Dichromated gelatin is currently the material of choice for making reflection holograms due to its high diffraction efficiency, wide bandwidth response, and high values of refractive index modulation (i.e., dichromated gelatin exhibits low "background noise"). However, dichromated gelatin has poor shelf life and requires wet processing after the material has been imaged to contain a reflection hologram. Due to its poor shelf life, the material must be freshly prepared shortly before imaging or prehardened gelatin must be used, which reduces image efficiency. Wet processing introduces an additional step in preparation of the hologram, and causes dimensional changes in the material as it swells, then shrinks, during processing. These dimensional changes affect spacing of the interference fringes. Thus, it is difficult and time consuming to reproducibly make high quality reflection holograms with dichromated gelatin.
Substantially solid, photopolymer films have heretofore been proposed for use in making holograms. U.S. Pat. No. 3,658,526 to Haugh, for instance, discloses preparation of stable, high resolution holograms from solid, photopolymerizable films by a single step process wherein a permanent refractive index image is obtained by a single exposure to a coherent light source bearing holographic information. The holographic image thus formed is not destroyed by subsequent uniform exposure to light, but rather is fixed or enhanced.
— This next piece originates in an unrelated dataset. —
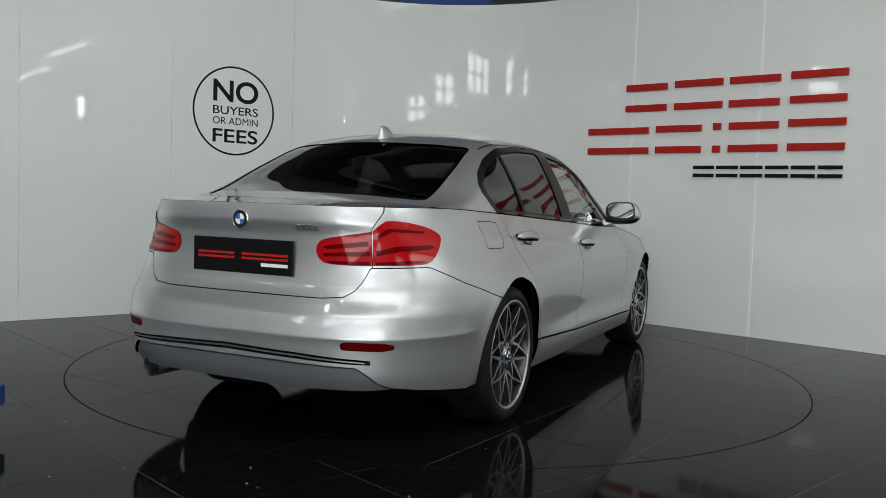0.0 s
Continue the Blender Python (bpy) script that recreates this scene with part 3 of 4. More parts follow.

Despite the many advantages of the materials proposed by Haugh, they offer only limited viewing response to visible radiation and application has been limited to transmission holograms where the holographic image is viewed by diffraction patterns created in light transmitted through the imaged material. Moreover, the materials disclosed in Haugh have little or no reflection efficiency when the material is imaged to form a reflection hologram. Thus, there continues to be a need for improved materials for use in preparing reflection holograms in general.